Don’t say, hey android has Linux in it, yeah no, idc, I want to know how far we are from buying a Linux phone at a price point of 200 USD.
A Linux phone is one which is built completely on Linux, uses Linux apps and most important has a terminal.
I don’t want a Linux Phone for privacy, although that’s a great reason, but I want it for the freedom it provides me. Hell, I don’t care if Android itself comes with a terminal and has similar features to Linux, I just want a Terminal which can install apps, where I can write commands and it will execute it. Complete Control on my phone and how it behaves is what I want.
I want to tell it when to sleep, when not to sleep, when to boot, when to edit a file and how, when to take a screenshot and what to do with it and where to save it, etc, etc. I hope you get the idea.
I think that I would be a close to ideal candidate for a Linux phone, because I use my phone for so few things.
That being said, the few things I do use it for are absolutely essential for me, as in I must have them to function throughout the day, and I am not interested in having multiple devices I need to carry to do them. Those are as follows:
Most those have something on a Linux phone, but they are either slow, buggy, of missing features, at least as far as I know.
There are other issues too though, so far Linux phones seem to be slow and buggy from the reviews I’ve seen.
But the ecosystem is a bigger issue. One of the nice things about being on an unlocked android phone running GraphenOS or Lineage is that you not only have access to most of the official Android app ecosystem, but also to the thousands of apps in the unofficial fdroid ecosystem and naked APK ecosystem.
So you get overall so much more than just Android, which is already a lot.
Switching to a Linux phone severely limits you on that ecosystem, because many desktop Linux apps won’t run at all on a Linux phone OS.
Another user here pointed out the similarity to Microsoft’s Windows phones that they tried to enter the market with years ago.
I had two of them, and honestly, I absolutely loved them. The hardware was sleek and powerful, everything that made Windows 8 suck on desktop was actually awesome on mobile. The only issue was, MS didn’t deliver on the app ecosystem. There were a few dozen popular apps that were ported over from Android, and many of those were buggy or had limited features. That killed the phones hardcore. Who wants to use a phone that looks nice and runs fast, but only has a few apps that you need?
Would you buy a super powerful and sexy gaming computer that could only play 10-20% of your game library?
Personally, I would prefer to see the teams that are developing Linux phone OSes stop working on those projects and switch over to fully custom and FOSS Android versions.
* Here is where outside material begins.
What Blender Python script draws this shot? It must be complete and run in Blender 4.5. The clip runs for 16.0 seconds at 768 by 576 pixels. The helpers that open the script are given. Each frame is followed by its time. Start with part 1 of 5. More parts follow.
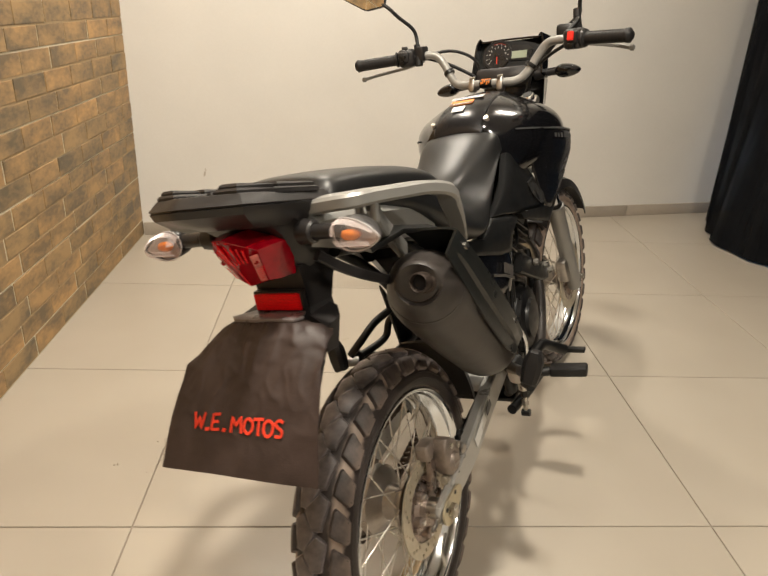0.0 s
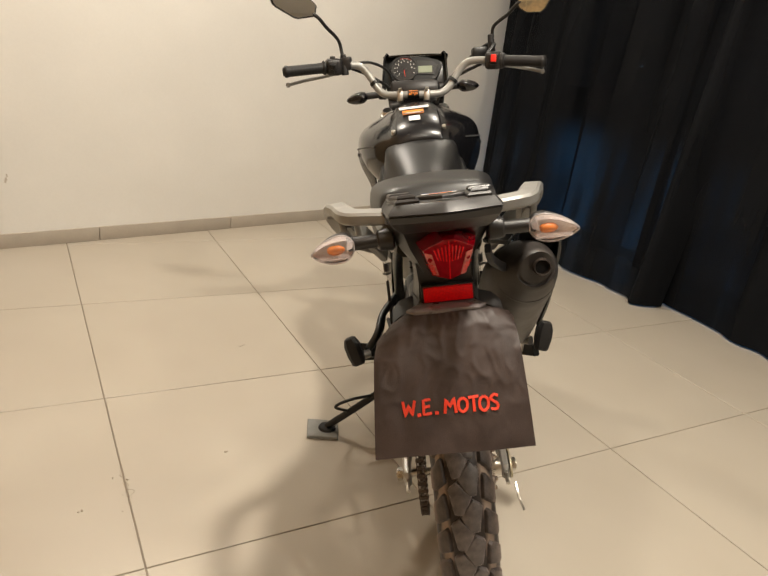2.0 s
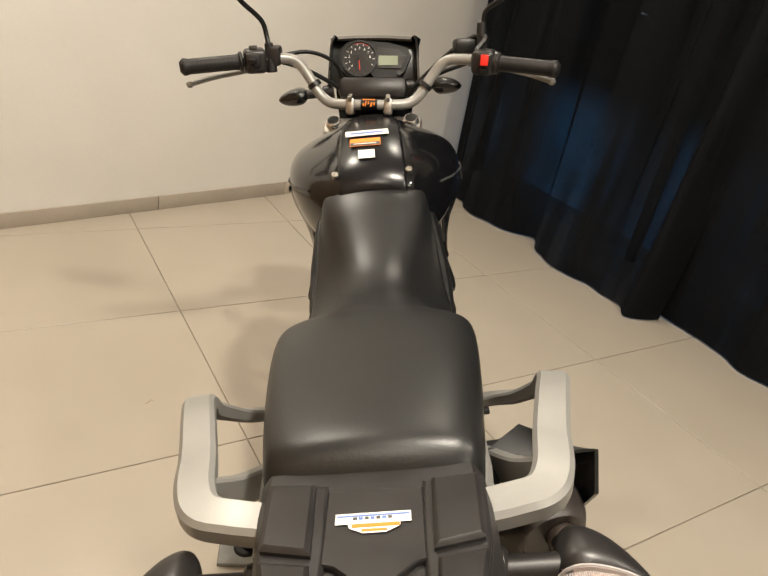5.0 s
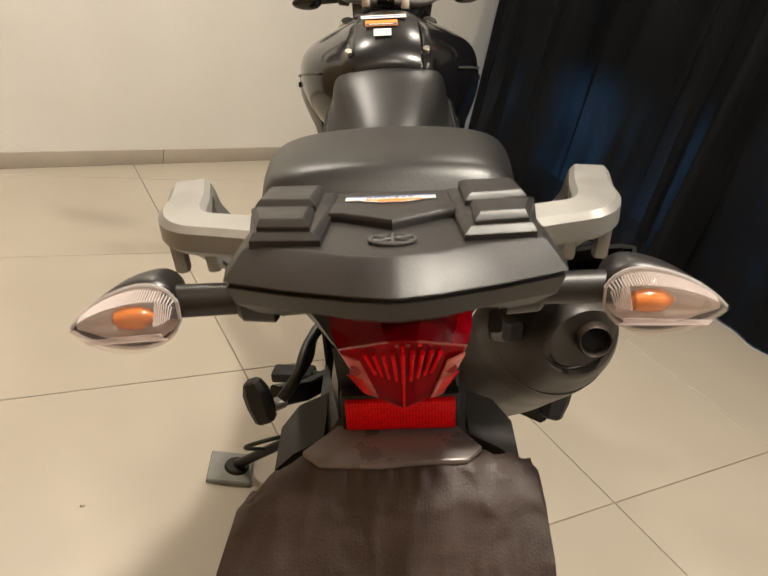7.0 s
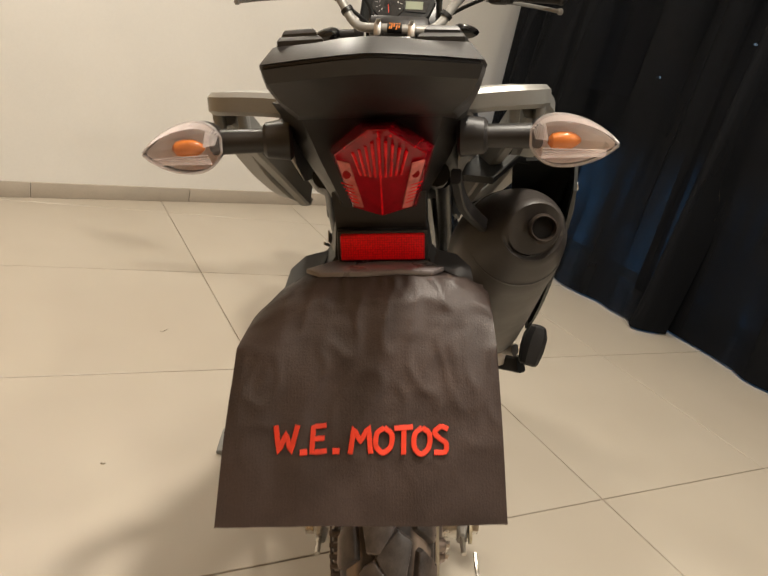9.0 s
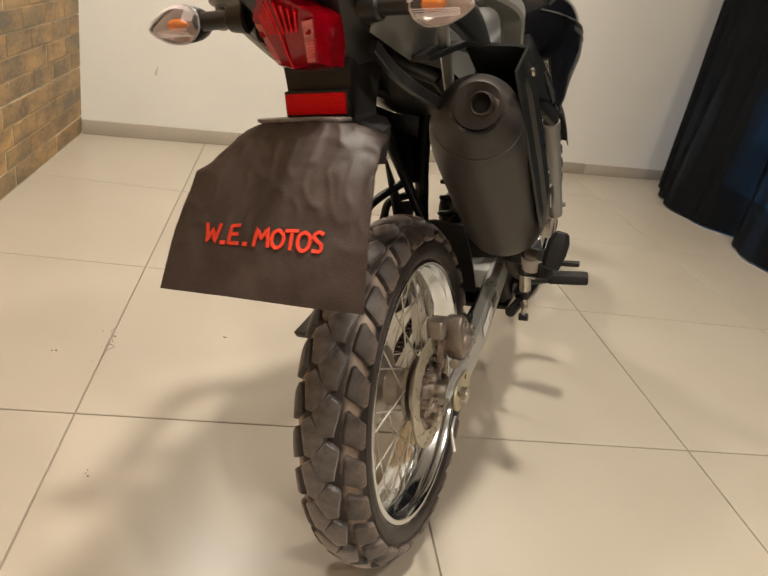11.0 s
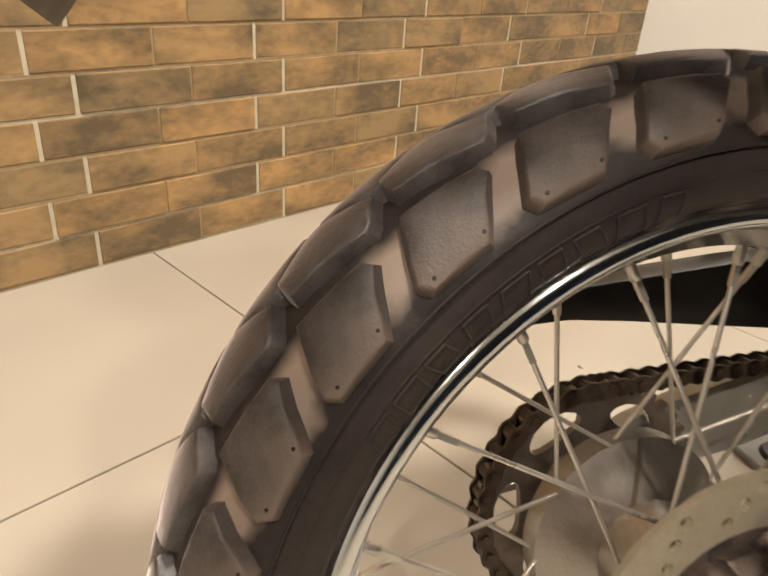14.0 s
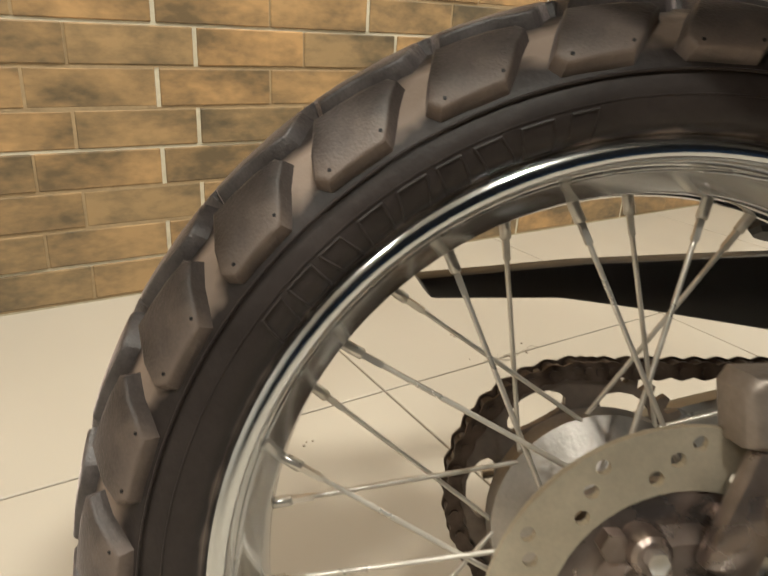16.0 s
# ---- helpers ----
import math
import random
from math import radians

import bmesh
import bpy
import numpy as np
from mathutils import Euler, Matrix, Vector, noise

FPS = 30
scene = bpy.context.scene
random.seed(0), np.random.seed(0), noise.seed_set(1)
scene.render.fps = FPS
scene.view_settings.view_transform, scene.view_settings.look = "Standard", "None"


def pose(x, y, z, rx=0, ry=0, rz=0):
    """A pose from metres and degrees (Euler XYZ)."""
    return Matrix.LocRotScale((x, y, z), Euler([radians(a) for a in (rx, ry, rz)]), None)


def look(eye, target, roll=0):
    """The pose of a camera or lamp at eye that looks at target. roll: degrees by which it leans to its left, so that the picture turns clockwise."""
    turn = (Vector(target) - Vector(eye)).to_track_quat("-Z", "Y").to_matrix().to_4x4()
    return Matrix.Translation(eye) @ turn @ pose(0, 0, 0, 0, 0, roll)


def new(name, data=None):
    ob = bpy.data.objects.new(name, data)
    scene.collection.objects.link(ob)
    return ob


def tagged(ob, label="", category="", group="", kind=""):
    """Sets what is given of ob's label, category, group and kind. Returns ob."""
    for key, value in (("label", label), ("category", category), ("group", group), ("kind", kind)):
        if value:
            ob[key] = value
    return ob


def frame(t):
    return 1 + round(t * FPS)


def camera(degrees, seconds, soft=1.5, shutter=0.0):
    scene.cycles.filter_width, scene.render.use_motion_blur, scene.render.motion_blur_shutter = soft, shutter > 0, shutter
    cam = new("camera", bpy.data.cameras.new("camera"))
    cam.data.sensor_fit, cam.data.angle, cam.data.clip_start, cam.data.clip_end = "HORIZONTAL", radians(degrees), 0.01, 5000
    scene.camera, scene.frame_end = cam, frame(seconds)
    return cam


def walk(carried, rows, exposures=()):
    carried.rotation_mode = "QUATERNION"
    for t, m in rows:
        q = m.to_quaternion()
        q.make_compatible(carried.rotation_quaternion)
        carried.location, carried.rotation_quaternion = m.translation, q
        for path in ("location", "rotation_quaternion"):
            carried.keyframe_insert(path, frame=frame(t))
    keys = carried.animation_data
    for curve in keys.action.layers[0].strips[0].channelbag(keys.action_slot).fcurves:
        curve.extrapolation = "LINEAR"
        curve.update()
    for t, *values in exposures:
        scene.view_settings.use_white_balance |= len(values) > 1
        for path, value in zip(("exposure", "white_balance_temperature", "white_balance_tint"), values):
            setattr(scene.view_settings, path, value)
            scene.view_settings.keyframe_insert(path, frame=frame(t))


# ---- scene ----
cam = camera(61.0, 16.0, shutter=0.2)
PATH = [
    (0, (0.505, -1.251, 1.21), (0.629, 0.574, 0.401), 2.8),
    (0.5, (0.169, -1.258, 1.204), (0.626, 0.524, 0.422), 3.6),
    (1, (-0.088, -1.307, 1.214), (0.637, 0.404, 0.473), 5.3),
    (1.5, (-0.221, -1.335, 1.203), (0.653, 0.315, 0.487), 6.9),
    (2, (-0.197, -1.172, 1.175), (0.767, 0.423, 0.451), 8.2),
    (2.5, (-0.098, -0.995, 1.172), (0.898, 0.562, 0.408), 9.1),
    (3, (0.067, -0.796, 1.224), (1.079, 0.74, 0.437), 9.6),
    (5.5, (0.152, -0.622, 1.321), (1.173, 0.802, 0.357), 11.9),
    (6, (0.14, -0.667, 1.245), (1.16, 0.737, 0.252), 12.6),
    (6.5, (0.145, -0.668, 1.193), (1.163, 0.756, 0.226), 13.0),
    (7, (0.158, -0.677, 1.087), (1.178, 0.797, 0.198), 13.3),
    (7.5, (0.182, -0.679, 1.011), (1.199, 0.853, 0.224), 13.4),
    (8, (0.189, -0.686, 0.993), (1.198, 0.885, 0.276), 13.4),
    (8.5, (0.155, -0.779, 0.982), (1.162, 0.811, 0.305), 13.5),
    (9, (0.1, -0.891, 0.975), (1.09, 0.705, 0.286), 13.7),
    (9.5, (0.021, -1.05, 0.962), (0.957, 0.558, 0.231), 13.6),
    (10, (0.039, -1.189, 0.957), (0.852, 0.456, 0.16), 13.0),
    (12.5, (0.863, -1.184, 0.944), (0.334, 0.502, 0.008), 7.7),
    (13, (0.829, -0.942, 0.889), (0.057, 0.614, -0.102), 6.7),
    (13.5, (0.763, -0.735, 0.755), (-0.223, 0.673, -0.268), 5.3),
    (14, (0.682, -0.583, 0.633), (-0.533, 0.703, -0.3), 4.4),
    (14.5, (0.624, -0.508, 0.585), (-0.775, 0.675, -0.217), 5.1),
    (15, (0.617, -0.499, 0.583), (-0.878, 0.609, -0.15), 4.9),
    (15.5, (0.677, -0.518, 0.584), (-0.858, 0.534, -0.15), 3.8),
    (16, (0.783, -0.531, 0.578), (-0.759, 0.488, -0.187), 3.5),
]
walk(cam, [(t, look(eye, target, roll)) for t, eye, target, roll in PATH], [(0, 0, 6500, 10), (12.5, 0.0, 6450, 10), (13.5, 0.06, 6450, 11), (14.0, 0.22, 6500, 12), (14.5, 0.26, 6300, 11), (15, 0.20, 6050, 2), (15.5, 0.18, 6050, 1), (16, 0.16, 6050, 5)])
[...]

Similar to what we have now with different companies’ Android versions. But instead of the main differences being icon themes and bloatware, make them more varied like distros.
KDE Android, Ubuntu Android, Arch Droid, etc.
Have them focus on making their Android distros fast and feature-full. People could then have android powered tablets and car consoles that are compatible with Linux and other unofficial versions of Android.
I would love to have a KDE Android phone that is 100% integrated with a custom KDE Android car console. It would be a FOSS version of Android Auto. Imagine being able to remotely transfer files from my Linux PC to my car, both running KDE connect. Syncing them together to update my OSM custom maps. I could install Finamp on my car’s console and stream my Jellyfin music to it while navigating using Magic Earth or OSMand on a nice big screen.
I can keep dreaming…
Linux phone plus android app support would do it
My phone runs Android, on which I run Linux in chroot, on which I run FEX, on which I run Wine x64.
That means I can run Android apps, Linux-ARM apps, Linux-x86/x64 apps and Windows x86/x64 apps.
Also I got Magic Dosbox running DOS and Win95.
And a bunch of emulators, namely C64, GB/C/A, DS, 3DS and Switch.
Yes, I might have a problem ;)
I love your problem.
Weirdly, it’s more fun for me to get a new system running than actually using it.
The only one of these systems that I really use a lot (apart from obviously native Android) is the Linux-ARM command line. Which is made much easier by the keyboard attachment I built myself (https://github.com/Dakkaron/Fairberry).
This looks really cool. Perfect amount of nerdyness
Thanks!
That’s true, something like Proton for Steam but instead of Windows apps, it allows installing and using Android apps on Linux.
I still think a pure Android base would be easier to impliment and engineer, but I’m not experienced enough with software or low level Dev work to know of that’s true or not.